## START
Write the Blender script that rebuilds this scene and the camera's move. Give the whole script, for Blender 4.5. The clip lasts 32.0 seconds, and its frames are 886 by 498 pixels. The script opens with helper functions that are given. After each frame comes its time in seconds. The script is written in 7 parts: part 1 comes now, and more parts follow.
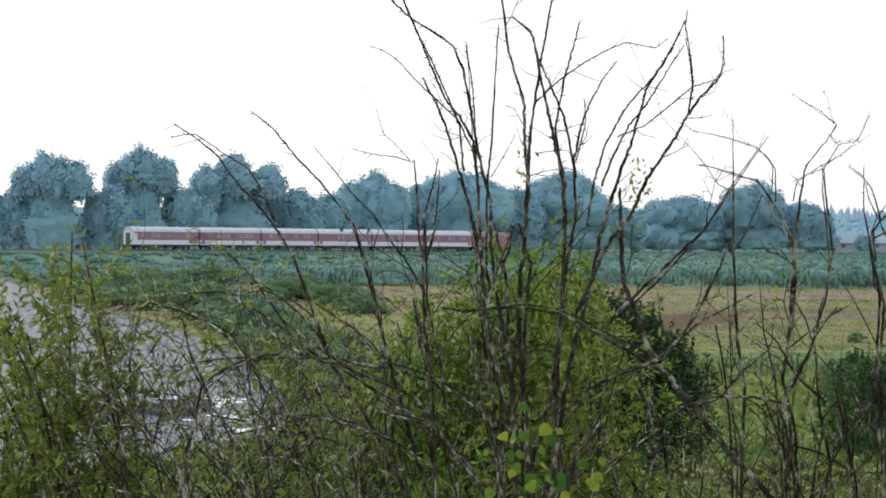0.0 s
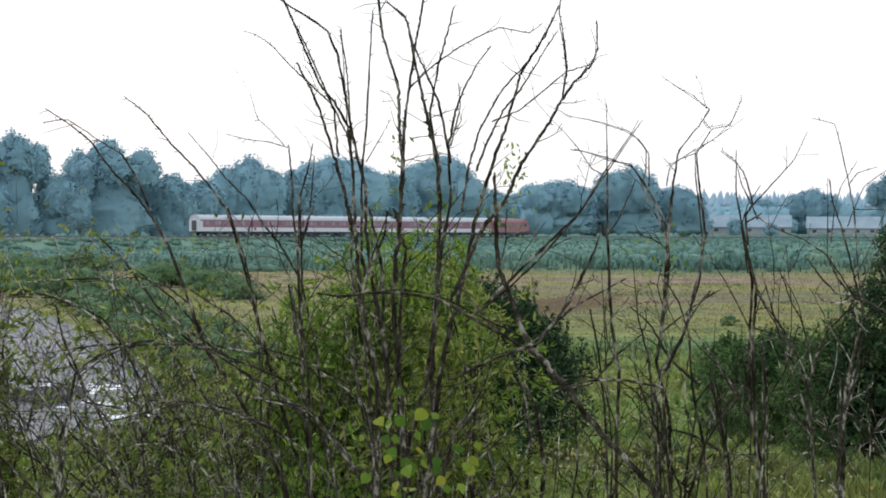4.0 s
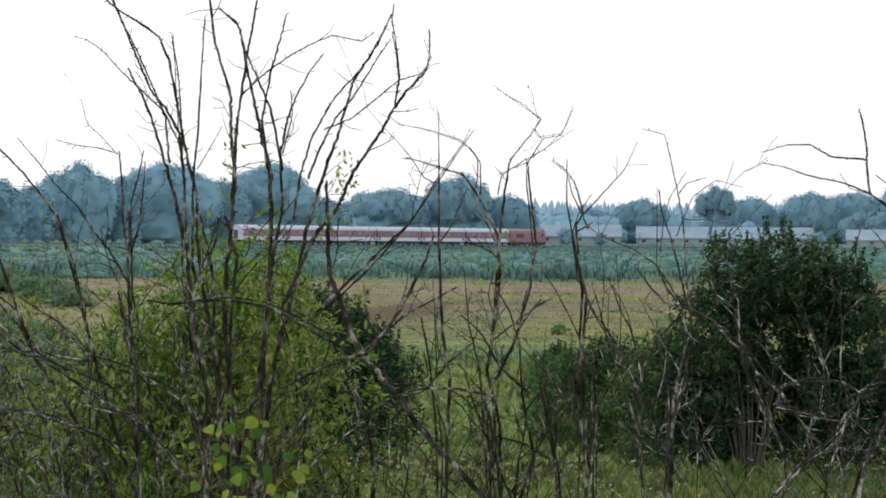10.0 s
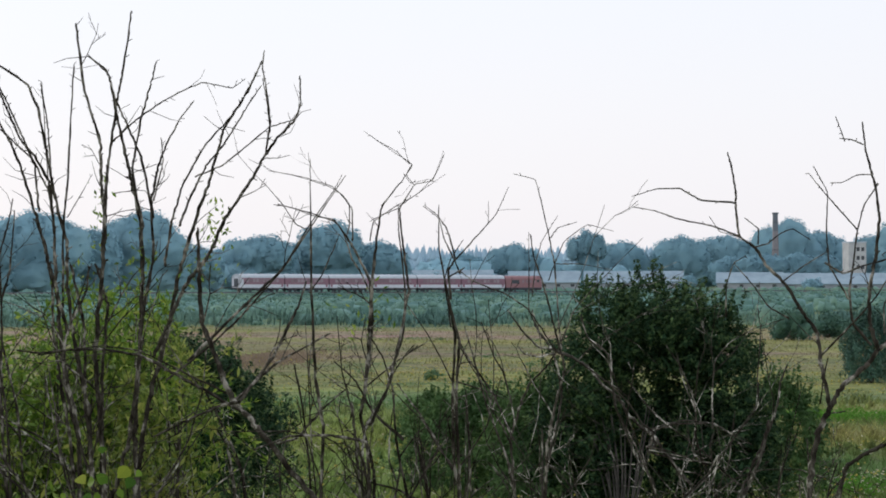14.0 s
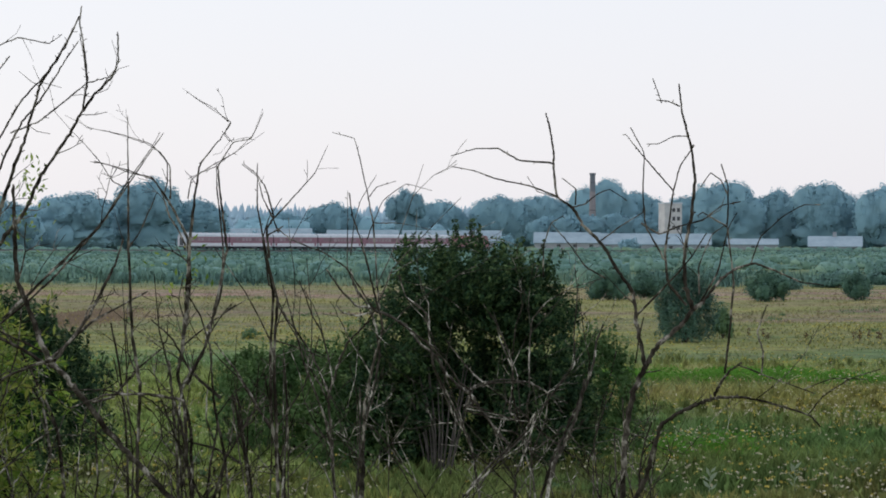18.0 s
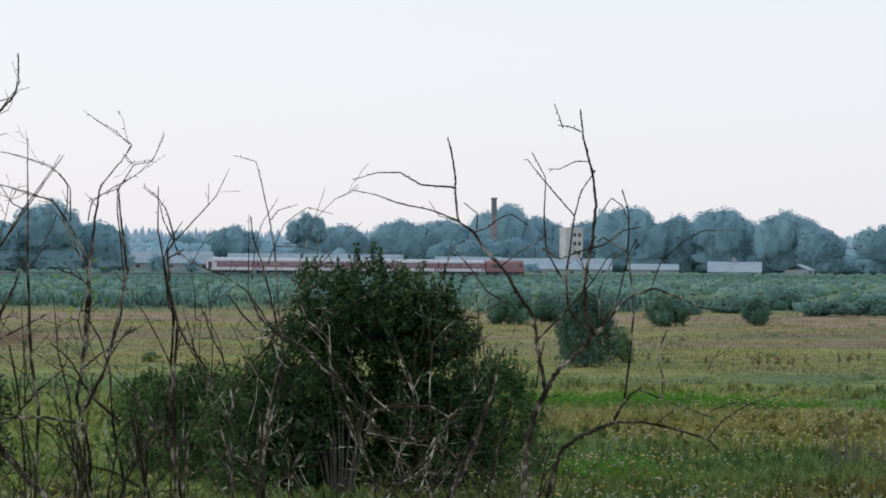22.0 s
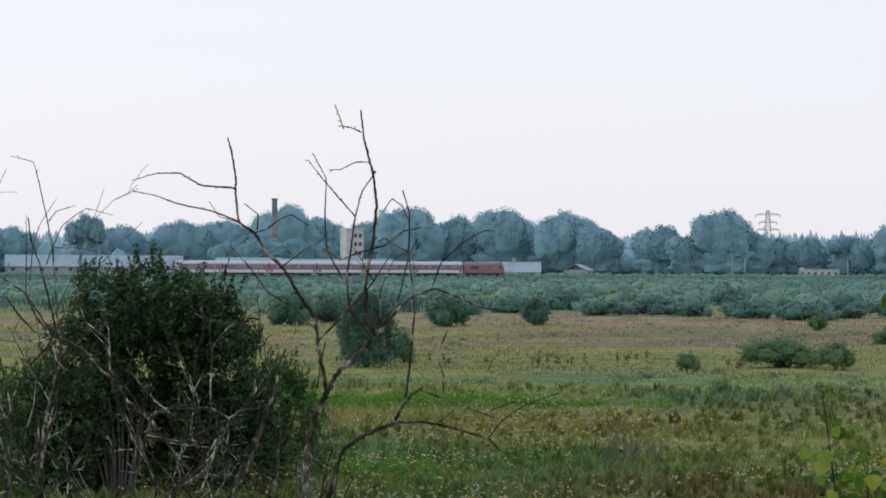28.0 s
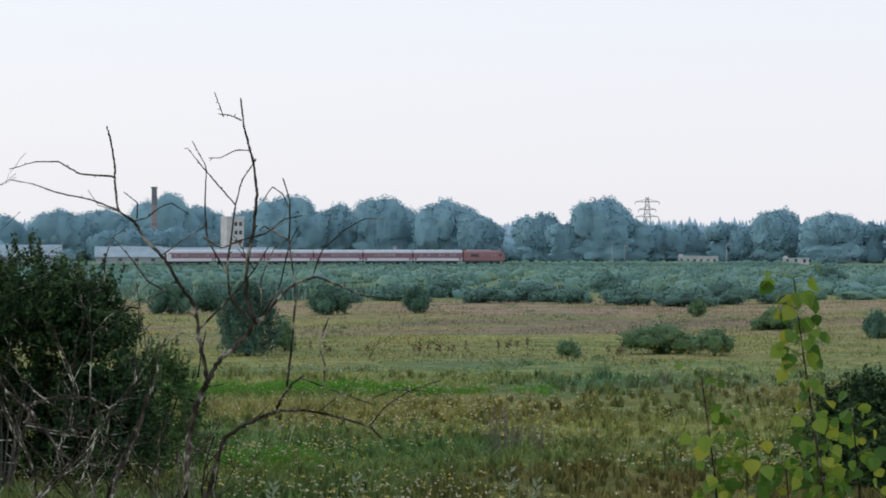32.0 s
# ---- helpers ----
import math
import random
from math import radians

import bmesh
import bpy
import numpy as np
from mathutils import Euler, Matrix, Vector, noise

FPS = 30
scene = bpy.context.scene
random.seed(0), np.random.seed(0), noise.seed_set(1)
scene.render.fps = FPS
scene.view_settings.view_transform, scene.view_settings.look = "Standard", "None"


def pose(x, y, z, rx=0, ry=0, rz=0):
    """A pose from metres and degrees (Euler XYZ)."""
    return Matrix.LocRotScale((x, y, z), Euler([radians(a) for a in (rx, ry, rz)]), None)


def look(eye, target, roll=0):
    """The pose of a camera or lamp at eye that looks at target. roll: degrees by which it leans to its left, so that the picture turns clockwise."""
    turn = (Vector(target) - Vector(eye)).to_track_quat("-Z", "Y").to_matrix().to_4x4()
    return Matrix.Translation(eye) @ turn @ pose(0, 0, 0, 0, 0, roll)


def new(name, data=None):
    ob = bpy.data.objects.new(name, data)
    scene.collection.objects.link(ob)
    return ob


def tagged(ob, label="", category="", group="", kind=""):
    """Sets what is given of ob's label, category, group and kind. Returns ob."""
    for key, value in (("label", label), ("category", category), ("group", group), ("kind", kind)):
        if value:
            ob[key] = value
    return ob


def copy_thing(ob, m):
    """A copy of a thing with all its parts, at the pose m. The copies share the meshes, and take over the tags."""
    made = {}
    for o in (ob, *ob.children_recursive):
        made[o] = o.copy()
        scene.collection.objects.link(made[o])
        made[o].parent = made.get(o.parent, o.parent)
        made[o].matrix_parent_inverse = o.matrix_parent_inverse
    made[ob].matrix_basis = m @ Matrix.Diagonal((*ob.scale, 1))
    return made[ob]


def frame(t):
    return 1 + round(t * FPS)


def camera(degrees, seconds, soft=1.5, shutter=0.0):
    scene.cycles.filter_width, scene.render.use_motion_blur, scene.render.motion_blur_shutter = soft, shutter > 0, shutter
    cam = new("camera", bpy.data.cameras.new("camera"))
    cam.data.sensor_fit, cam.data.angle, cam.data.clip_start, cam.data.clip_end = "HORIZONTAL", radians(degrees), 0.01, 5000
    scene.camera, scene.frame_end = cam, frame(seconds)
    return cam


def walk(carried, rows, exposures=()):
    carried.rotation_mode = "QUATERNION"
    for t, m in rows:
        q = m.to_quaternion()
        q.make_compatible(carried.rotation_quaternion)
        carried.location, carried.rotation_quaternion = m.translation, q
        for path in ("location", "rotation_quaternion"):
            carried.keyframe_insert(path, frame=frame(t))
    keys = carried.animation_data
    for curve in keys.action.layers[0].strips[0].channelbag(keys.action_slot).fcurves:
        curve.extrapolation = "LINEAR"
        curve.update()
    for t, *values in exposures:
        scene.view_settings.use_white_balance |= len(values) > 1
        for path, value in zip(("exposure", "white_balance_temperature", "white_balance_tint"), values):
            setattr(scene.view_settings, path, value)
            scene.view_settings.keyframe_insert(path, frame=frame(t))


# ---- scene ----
cam = camera(20.0, 32.0, 1.8)
PATH = [
    (0.0, pose(0, 0, 7.0, 89.590, -0.176, 12.887)),
    (0.5, pose(0, 0, 7.0, 89.643, -0.225, 12.461)),
    (1.0, pose(0, 0, 7.0, 89.670, -0.423, 12.494)),
    (1.5, pose(0, 0, 7.0, 89.815, -0.390, 11.967)),
    (2.0, pose(0, 0, 7.0, 90.031, -0.153, 11.629)),
    (2.5, pose(0, 0, 7.0, 90.056, -0.284, 11.240)),
    (3.0, pose(0, 0, 7.0, 90.195, -0.360, 10.924)),
    (3.5, pose(0, 0, 7.0, 90.157, -0.134, 10.678)),
    (4.0, pose(0, 0, 7.0, 89.255, 0.004, 10.037)),
    (4.5, pose(0, 0, 7.0, 88.999, -0.249, 9.655)),
    (6.5, pose(0, 0, 7.0, 88.292, -0.127, 8.852)),
    (7.0, pose(0, 0, 7.0, 88.733, 0.136, 8.848)),
    (7.5, pose(0, 0, 7.0, 89.329, -0.012, 8.527)),
    (8.0, pose(0, 0, 7.0, 89.622, 0.006, 7.960)),
    (8.5, pose(0, 0, 7.0, 89.845, 0.102, 7.146)),
    (9.0, pose(0, 0, 7.0, 89.873, -0.061, 6.868)),
    (9.5, pose(0, 0, 7.0, 89.819, -0.355, 6.473)),
    (10.0, pose(0, 0, 7.0, 89.451, -0.340, 6.201)),
    (10.5, pose(0, 0, 7.0, 89.414, -0.203, 5.992)),
    (11.0, pose(0, 0, 7.0, 89.254, -0.191, 5.735)),
    (11.5, pose(0, 0, 7.0, 89.074, -0.052, 5.333)),
    (12.0, pose(0, 0, 7.0, 89.684, -0.051, 4.726)),
    (12.5, pose(0, 0, 7.0, 90.356, -0.105, 4.430)),
    (13.0, pose(0, 0, 7.0, 90.599, -0.079, 3.928)),
    (13.5, pose(0, 0, 7.0, 90.587, 0.080, 3.574)),
    (15.5, pose(0, 0, 7.0, 90.173, 0.025, 1.792)),
    (16.0, pose(0, 0, 7.0, 90.187, -0.052, 0.958)),
    (16.5, pose(0, 0, 7.0, 90.048, -0.056, 0.435)),
    (17.0, pose(0, 0, 7.0, 89.764, -0.105, -0.043)),
    (17.5, pose(0, 0, 7.0, 89.851, -0.110, -0.494)),
    (18.0, pose(0, 0, 7.0, 89.563, -0.127, -0.844)),
    (18.5, pose(0, 0, 7.0, 89.219, -0.320, -1.059)),
    (19.0, pose(0, 0, 7.0, 89.505, -0.370, -0.538)),
    (19.5, pose(0, 0, 7.0, 89.928, -0.400, -0.969)),
    (20.0, pose(0, 0, 7.0, 89.660, -0.407, -1.838)),
    (20.5, pose(0, 0, 7.0, 89.721, -0.443, -2.159)),
    (21.0, pose(0, 0, 7.0, 89.757, -0.350, -2.633)),
    (21.5, pose(0, 0, 7.0, 89.859, -0.378, -2.621)),
    (22.0, pose(0, 0, 7.0, 90.122, -0.405, -3.092)),
    (22.5, pose(0, 0, 7.0, 90.013, -0.341, -3.679)),
    (23.0, pose(0, 0, 7.0, 89.711, 0.088, -4.221)),
    (23.5, pose(0, 0, 7.0, 89.795, 0.075, -4.494)),
    (24.0, pose(0, 0, 7.0, 89.672, -0.103, -4.924)),
    (24.5, pose(0, 0, 7.0, 89.564, -0.016, -5.156)),
    (26.5, pose(0, 0, 7.0, 89.927, 0.152, -6.751)),
    (27.0, pose(0, 0, 7.0, 89.907, -0.103, -7.380)),
    (27.5, pose(0, 0, 7.0, 90.121, -0.200, -7.736)),
    (28.0, pose(0, 0, 7.0, 90.165, -0.252, -8.087)),
    (28.5, pose(0, 0, 7.0, 89.224, -0.223, -8.600)),
    (29.0, pose(0, 0, 7.0, 89.484, -0.061, -9.273)),
    (29.5, pose(0, 0, 7.0, 89.851, -0.089, -9.547)),
    (30.0, pose(0, 0, 7.0, 90.099, -0.085, -9.663)),
    (30.5, pose(0, 0, 7.0, 90.010, 0.051, -9.743)),
    (31.0, pose(0, 0, 7.0, 89.841, 0.054, -9.831)),
    (31.5, pose(0, 0, 7.0, 89.731, 0.120, -10.555)),
    (32.0, pose(0, 0, 7.0, 89.895, -0.040, -10.804)),
]
walk(cam, PATH, [(0, 0.36, 6500, 10), (8, 0.33, 6500, 11), (12, 0.18, 6450, 12), (16, 0.02, 6450, 12), (22, 0.0, 6420, 11), (32, 0.03, 6360, 11)])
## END
§ Task directions
Copy out precisely the lines that begin at the line containing "# ---- helpers" and end at the line containing "random.seed(0), np.random.seed(0), noise.seed_set(1)", including both; write nothing else.

§ In response
# ---- helpers ----
import math
import random
from math import radians

import bmesh
import bpy
import numpy as np
from mathutils import Euler, Matrix, Vector, noise

FPS = 30
scene = bpy.context.scene
random.seed(0), np.random.seed(0), noise.seed_set(1)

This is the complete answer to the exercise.